Moreover, employers are required to prevent a hostile work environment, which includes conduct "that a reasonable person would consider intimidating, hostile, or abusive," such as making threats or intimidating co-workers. Yet the NLRB has ruled that policies ensuring confidentiality for employees in workplace investigations and prohibiting harassment somehow interfere with Section 7 rights. To say the least, the Board’s actions have put businesses in what baseball players call a "pickle," where a base runner is stranded between two bases and very likely to be tagged out by the opposing team. In this case, it’s two powerful government agencies doing the tagging."

Many business people may wonder why the NLRB is focusing so much hostile attention on them. I don’t really think it’s much of a secret. The Chamber poses this suggestion:

"…the Board is using its decisions to assist with future union organizing drives.
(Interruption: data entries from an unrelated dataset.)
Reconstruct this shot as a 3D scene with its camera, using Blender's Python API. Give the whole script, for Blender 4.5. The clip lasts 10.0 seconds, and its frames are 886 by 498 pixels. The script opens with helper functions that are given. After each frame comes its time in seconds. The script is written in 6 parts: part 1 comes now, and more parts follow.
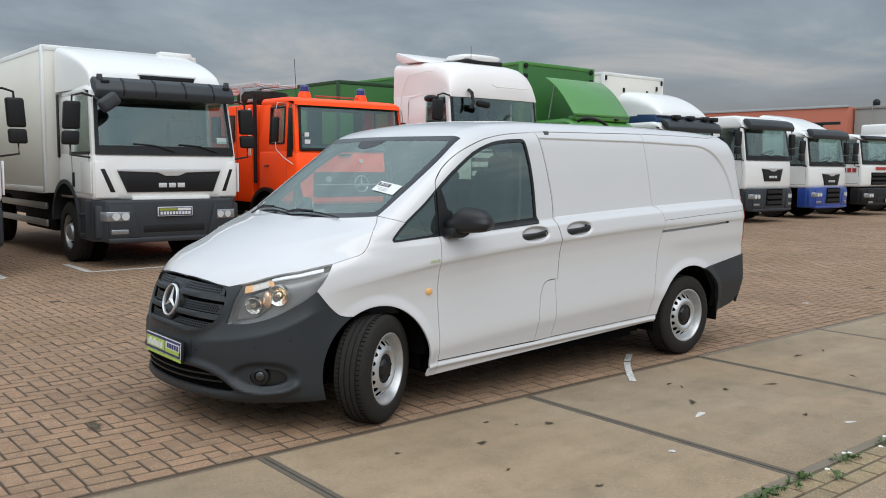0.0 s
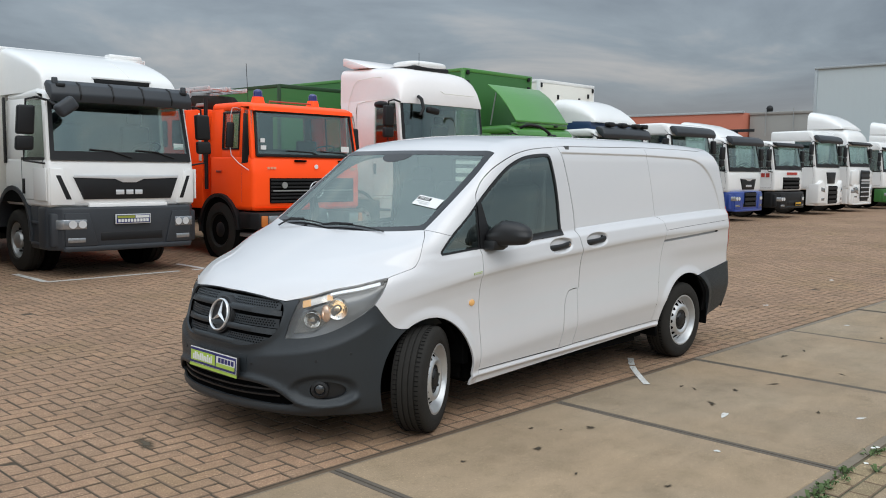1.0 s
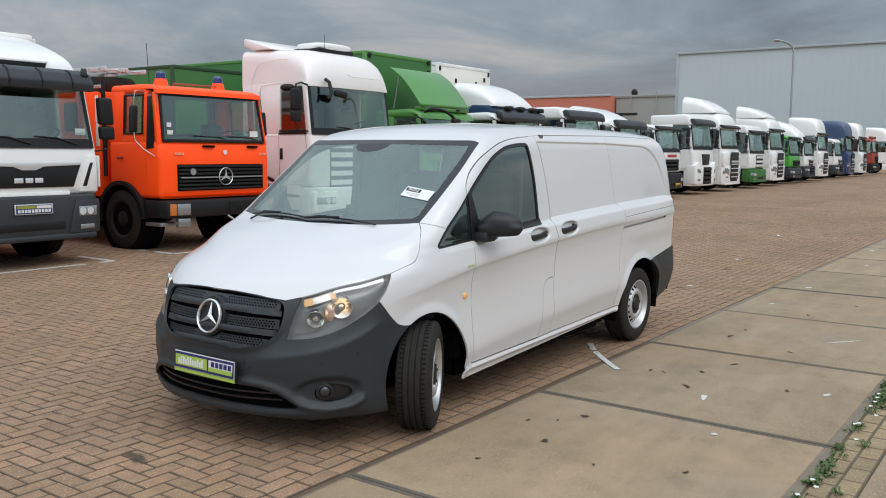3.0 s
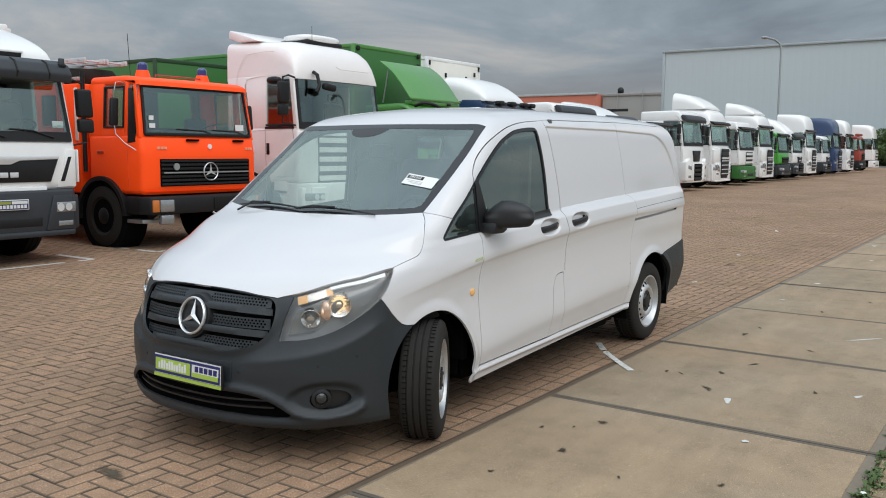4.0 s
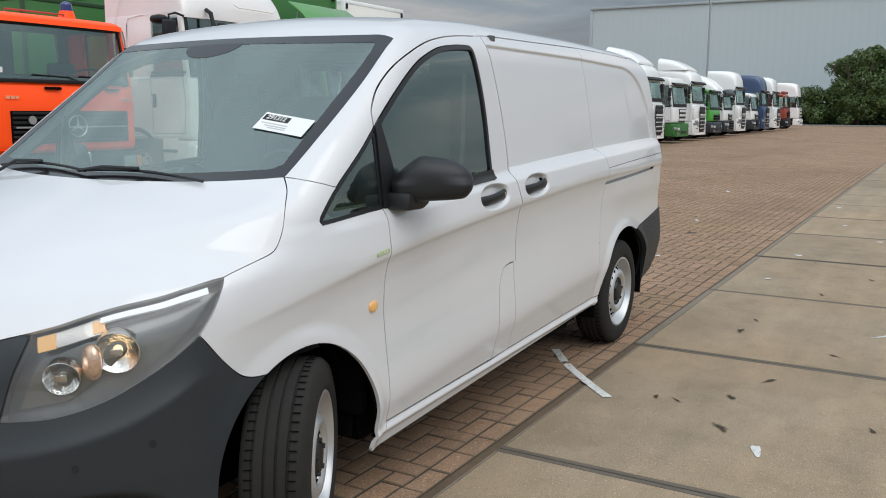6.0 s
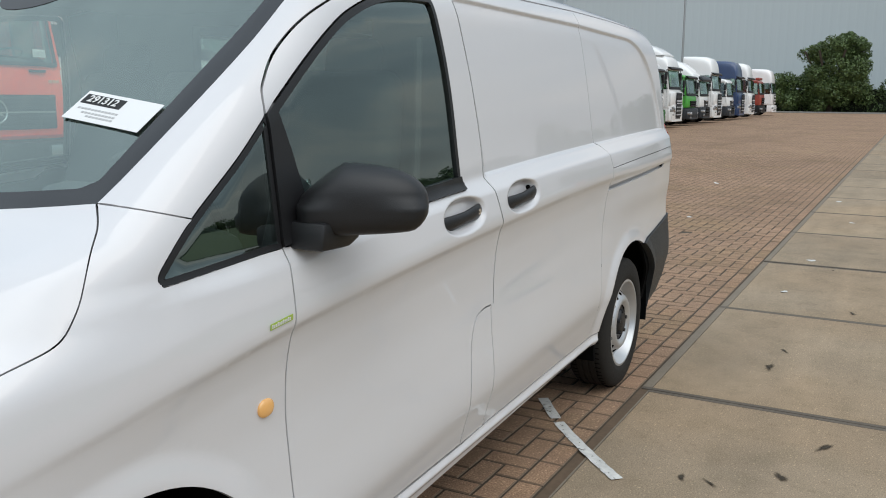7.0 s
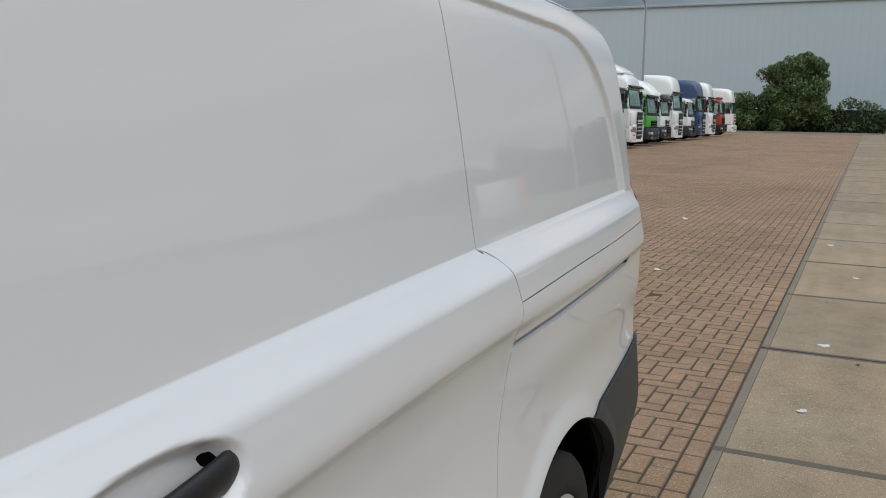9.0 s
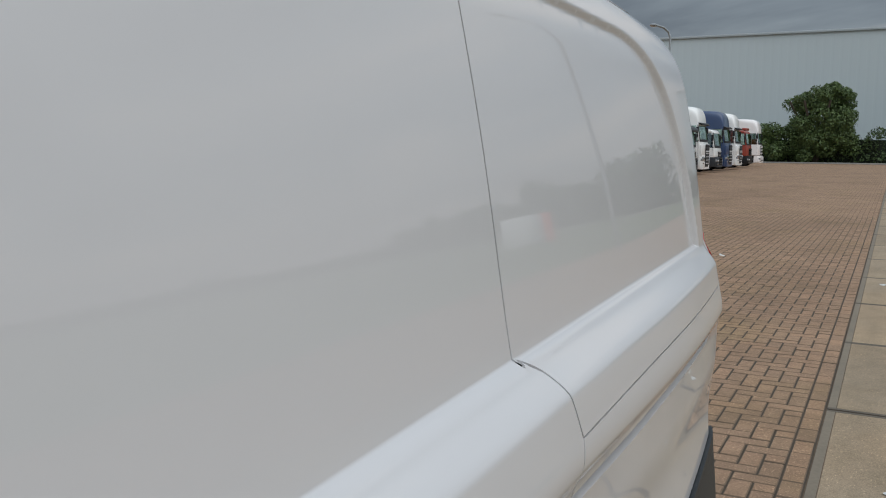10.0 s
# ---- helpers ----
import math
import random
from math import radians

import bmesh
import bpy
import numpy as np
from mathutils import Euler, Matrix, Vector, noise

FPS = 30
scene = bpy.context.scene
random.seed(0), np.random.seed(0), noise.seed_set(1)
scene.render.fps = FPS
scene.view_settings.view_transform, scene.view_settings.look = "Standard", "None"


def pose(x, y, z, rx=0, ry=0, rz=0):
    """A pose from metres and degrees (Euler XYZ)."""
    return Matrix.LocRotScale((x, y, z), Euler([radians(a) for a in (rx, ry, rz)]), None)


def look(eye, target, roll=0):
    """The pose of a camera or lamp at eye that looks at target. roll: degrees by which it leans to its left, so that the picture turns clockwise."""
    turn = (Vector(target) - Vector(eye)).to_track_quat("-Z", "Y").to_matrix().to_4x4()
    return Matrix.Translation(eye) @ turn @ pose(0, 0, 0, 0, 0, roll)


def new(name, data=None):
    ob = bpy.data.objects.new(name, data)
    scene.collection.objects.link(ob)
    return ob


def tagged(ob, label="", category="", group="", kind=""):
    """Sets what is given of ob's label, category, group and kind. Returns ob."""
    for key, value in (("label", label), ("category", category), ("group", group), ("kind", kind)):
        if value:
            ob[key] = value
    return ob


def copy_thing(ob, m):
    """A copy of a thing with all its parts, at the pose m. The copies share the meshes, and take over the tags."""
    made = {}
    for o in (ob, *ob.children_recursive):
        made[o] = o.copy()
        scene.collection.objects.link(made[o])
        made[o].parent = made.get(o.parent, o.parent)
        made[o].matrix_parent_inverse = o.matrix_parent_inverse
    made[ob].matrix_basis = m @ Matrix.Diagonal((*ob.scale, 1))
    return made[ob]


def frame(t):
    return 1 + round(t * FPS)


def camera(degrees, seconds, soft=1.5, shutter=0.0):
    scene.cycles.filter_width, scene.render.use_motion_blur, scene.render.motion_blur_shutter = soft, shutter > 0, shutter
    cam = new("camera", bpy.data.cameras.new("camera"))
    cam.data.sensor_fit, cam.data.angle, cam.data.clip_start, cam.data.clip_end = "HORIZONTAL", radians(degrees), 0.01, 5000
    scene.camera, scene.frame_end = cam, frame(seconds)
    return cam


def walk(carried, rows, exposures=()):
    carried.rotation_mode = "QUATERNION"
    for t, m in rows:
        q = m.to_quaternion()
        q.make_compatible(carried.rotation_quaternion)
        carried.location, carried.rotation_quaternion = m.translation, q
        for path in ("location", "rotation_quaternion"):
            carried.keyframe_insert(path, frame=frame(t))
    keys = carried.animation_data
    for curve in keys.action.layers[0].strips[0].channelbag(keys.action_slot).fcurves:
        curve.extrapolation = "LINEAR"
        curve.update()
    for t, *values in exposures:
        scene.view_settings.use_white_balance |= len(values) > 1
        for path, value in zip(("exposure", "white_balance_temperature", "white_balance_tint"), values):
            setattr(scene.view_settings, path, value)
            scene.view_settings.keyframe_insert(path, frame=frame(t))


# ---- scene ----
cam = camera(54.1, 10.0, soft=1.0)
PATH = [
    (0, (-0.978, -0.755, 1.553), (0.294, 0.776, 1.361), 0.5),
    (0.5, (-1.382, -0.507, 1.595), (-0.015, 0.94, 1.407), 0.6),
    (1, (-1.704, -0.278, 1.627), (-0.275, 1.109, 1.441), 0.7),
    (1.5, (-1.864, -0.024, 1.645), (-0.369, 1.289, 1.448), 0.4),
    (2, (-2.053, 0.15, 1.690), (-0.464, 1.347, 1.491), 0.5),
    (3.5, (-2.1, 0.519, 1.644), (-0.483, 1.675, 1.418), 0.5),
    (4, (-1.802, 0.726, 1.585), (-0.171, 1.861, 1.359), 0.4),
    (4.5, (-1.431, 0.978, 1.592), (0.227, 2.069, 1.348), 0.5),
    (5, (-1.019, 1.2, 1.563), (0.659, 2.256, 1.302), 0.4),
    (6.5, (0.418, 1.985, 1.436), (2.138, 2.947, 1.1), 0.4),
    (7, (0.977, 2.234, 1.443), (2.711, 3.167, 1.097), 0.5),
    (7.5, (1.536, 2.349, 1.445), (3.296, 3.23, 1.091), 0.9),
    (8, (2.104, 2.514, 1.46), (3.878, 3.372, 1.121), 1.0),
    (8.5, (2.657, 2.664, 1.499), (4.430, 3.527, 1.169), 1.0),
    (9, (3.152, 2.808, 1.509), (4.931, 3.668, 1.201), 0.9),
    (9.5, (3.525, 2.988, 1.511), (5.301, 3.866, 1.241), 0.7),
    (10, (3.704, 3.068, 1.514), (5.468, 3.982, 1.279), 0.5),
]
walk(cam, [(t, look(eye, target, roll)) for t, eye, target, roll in PATH],
     [(0.0, -0.05), (5.0, -0.04), (6.5, -0.09), (7.5, -0.13), (8.0, -0.05), (8.5, -0.05), (9.1, -0.35), (10.0, -0.45)])

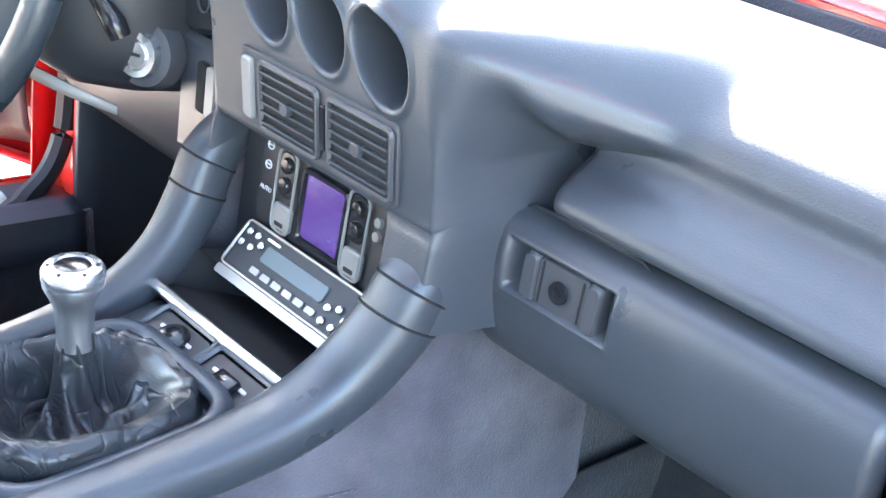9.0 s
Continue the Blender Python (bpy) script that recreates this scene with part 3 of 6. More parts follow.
# bonnet, front wings and nose
FENDER_TOP = lambda y: float(np.interp(y, (1.83, 2.2, 2.5, 2.8, 3.0, 3.2, 3.36, 3.42), (0.885, 0.84, 0.81, 0.75, 0.685, 0.61, 0.555, 0.53)))


def front_side(u, v):
    if u < 0.55:
        y = lerp(1.86, Y1, u / 0.55)
        c = at_y(y)
    else:
        c = lerp(2.0, 3.0, (u - 0.55) / 0.45)
        y = side(c, 0.45).y
    low = max(front_arch(y), 0.20)
    z = lerp(low, FENDER_TOP(y), v)
    p = side(c, min(z, 0.60) if c > 2 else z)
    roll = ramp(v, 0.72, 1.0)
    return Vector((p.x * (1 - 0.05 * roll), p.y - 0.02 * roll * (c > 2), z))


def bonnet(u, v):
    y = lerp(1.86, 3.38, u)
    x = lerp(-1, 1, v)
    q = max(0.0, (y - Y1) / (3.40 - Y1))
    edge = (waist(min(y, Y1), FENDER_TOP(y)) if q == 0 else waist(Y1, min(FENDER_TOP(y), 0.60)) * max(0.0, 1 - q ** N_NOSE) ** (1 / N_NOSE)) * 0.95
    cowl = 0.22 * (1 - ramp(u, 0, 0.25)) * (1 - x * x)
    dip = 0.018 * math.exp(-((abs(x) - 0.70) / 0.10) ** 2) * (1 - ramp(u, 0.6, 1.0))
    return Vector((x * max(edge, 0.02), y + cowl, FENDER_TOP(y) + 0.055 * (1 - x * x) * (1 - 0.4 * u) - dip))


for s in (1, -1):
    part("front_wing", grid(mirrored(front_side, s), 70, 14), RED, car, thick=0.004)
    part("headlamp", grid(mirrored(lambda u, v: side(lerp(2.42, 2.62, u), lerp(0.485, 0.56, v)) * 1.004, s), 12, 6), LENS_CLEAR, car, "clear front lamp lens", thick=0.01)
    part("bumper_seam", tube([Vector((s * p.x * 1.002, p.y, p.z)) for p in (side(lerp(2.13, 2.95, k / 8), 0.475) for k in range(9))], 0.0025, 6, 40), DARK, car)
    for k in range(5):
        p = side(2.33, 0.26 + 0.03 * k)
        part("front_slot", tube([Vector((s * p.x, p.y - 0.03, p.z)), Vector((s * p.x * 0.998, p.y + 0.035, p.z))], 0.009, 8, 4), DARK, car)
part("bonnet", grid(bonnet, 50, 40), RED, car, thick=0.004)
part("cowl", grid(lambda u, v: Vector((lerp(-0.74, 0.74, v), 1.90 + 0.22 * (1 - lerp(-1, 1, v) ** 2) + lerp(0.03, 0.07, u), 0.888 - 0.012 * u - 0.01 * (1 - lerp(-1, 1, v) ** 2))), 3, 20), RED_DULL, car, thick=0.01)
# underbody and wheel wells, so that no light leaks through
part("underbody", box(-0.74, 0.74, -0.36, 3.00, 0.165, 0.19, 0.01), DARK, car)
for s in (1, -1):
    for y in (0.0, 2.47):
        w = 0.45 if y == 0 else 0.41
        part("wheel_well", grid(lambda u, v: Vector((s * lerp(0.55, 0.915, v), y + w * math.cos(math.pi * u), 0.29 + w * math.sin(math.pi * u))), 24, 3), DARK, car, thick=0.01)
        part("well_back", slab([(y + w * math.cos(t), 0.29 + w * math.sin(t)) for t in (math.pi * k / 24 for k in range(25))], lambda a, b, d: Vector((s * (0.58 - d), a, b)), 0.01), DARK, car)
    part("mud_flap", box(s * 0.70 if s > 0 else -0.86, s * 0.86 if s > 0 else -0.70, 0.405, 0.425, 0.18, 0.42, 0.006), SEAL, car)

# tail opening: lip, seal, lining and the shelf
LIP = [(0.0, -0.845, 0.90), (0.20, -0.842, 0.90), (0.40, -0.825, 0.905), (0.54, -0.775, 0.928), (0.615, -0.69, 0.95), (0.66, -0.52, 0.98), (0.69, -0.36, 1.01), (0.66, -0.10, 1.085), (0.60, 0.15, 1.16), (0.53, 0.43, 1.255)]
for s in (1, -1):
    pts = [(s * x, y, z) for x, y, z in LIP]
    part("opening_seal", tube([Vector(p) + Vector((-s * 0.032, 0.018, -0.034)) for p in pts[3:]], 0.011, 8, 60), SEAL, car)
    part("opening_edge", tube([Vector(p) + Vector((-s * 0.030, 0.01, -0.028)) for p in pts[3:7]], 0.004, 8, 40), GREY_STRIP, car)
    part("lining", grid(lambda u, v: (lambda p: Vector((s * lerp(p.x - 0.02, 0.60 * min(1, p.x / 0.4), v), p.y + 0.03, lerp(p.z - 0.01, 0.42, v))))(spline(LIP, 40)[int(round(u * 40))]), 40, 6), CARPET, car, thick=0.01, to=(0, -0.3, 1.0))
    part("rear_wing_rail", tube([(s * 0.69, -0.37, 1.02), (s * 0.665, -0.10, 1.092), (s * 0.60, 0.16, 1.172), (s * 0.525, 0.45, 1.268)], 0.016, 10, 30), RED if s < 0 else GLOSS, car)
def tail_edge(k, back, z):
    """Along the tail's upper edge, k from -1 to 1, moved forward by back."""
    p = side(0.365 * abs(k), 0.906)
    return Vector((math.copysign(p.x, k) * (1 - 0.25 * back), p.y + back, z))


# the trim's paleness is painted sun glare
part("sill_trim", grid(lambda u, v: tail_edge(lerp(-1, 1, u), 0.004 + 0.052 * v, 0.9065 + 0.004 * math.sin(math.pi * v)), 40, 4), SILL_GLARE, car, "boot sill trim with sun glare put into its pale colour", thick=0.004, to=(0, -1, 4))
part("seal_bed", grid(lambda u, v: tail_edge(lerp(-1, 1, u), 0.057 + 0.046 * v, 0.904 - 0.004 * v), 40, 4), PLASTIC, car, thick=0.004, to=(0, -1, 4))
for q, r in ((0.060, 0.0035), (0.076, 0.006), (0.092, 0.005)):
    part("sill_strip", tube([tail_edge(k / 10, q, 0.909 - 0.05 * (q - 0.06)) for k in range(-10, 11)], r, 6, 60), SEAL, car)
part("sill_lip", tube([tail_edge(k / 10, 0.106, 0.906) for k in range(-10, 11)], 0.004, 6, 60), SILL_GLARE, car)
part("sill_drop", grid(lambda u, v: tail_edge(lerp(-1, 1, u), 0.108 + 0.01 * v, 0.90 - 0.35 * v), 30, 4), CARPET, car, thick=0.004, to=(0, 0, 0.8))
part("trunk_floor", box(-0.60, 0.60, -0.86, 0.30, 0.40, 0.44, 0.01), CARPET, car)
latch = part("latch", box(-0.225, -0.115, -0.868, -0.822, 0.895, 0.922, 0.010), CHROME, car, "bright tailgate latch")
part("stop_rubber", disc_ring([(0, 0.01), (0.012, 0.008), (0.014, 0)], 16, Matrix.Translation((0.385, -0.885, 0.912))), WHITE, car)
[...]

By charging an otherwise law-abiding employer with unfair labor practices related to the employee handbook, the Board can establish a history of supposed "anti-union animus." In the event of an organizing campaign down the road, the NLRB could use that purported animus to impose restrictions on employer conduct or perhaps even overturn the results of a representation election if the union loses. Whatever the explanation, the Board’s handbook decisions defy common sense and leave employers exasperated."

It is clear to me and many others, that the current Board and this Administration, is willing to do whatever is in their power (or whatever they think they can make their power) to promote unions over business. At the risk of being repetitious, it just doesn’t make sense to me to attack and hamstring the very entities that create jobs and sustain our economy.

This is a particularly interesting and enlightening report; especially if you’re not familiar with the workings and recent moves made by the NLRB that affect your business, unionized or not. While we must all abide by laws and regulations (even those we don’t like), we can also work to change those laws and regulations that make no sense and actually inhibit our ability to run our own businesses. If, like many others, you don’t think these actions by the NLRB and the current Administration are beneficial to you, your business or your employees, contact your elected officials. Work to get them changed or repealed. Just as employees have the right to come together for their own betterment, business has that right also – although it’s becoming harder and harder to exercise that right. The only way things will change is if all of us, in our own capacity, let these bodies know our stance on the issues.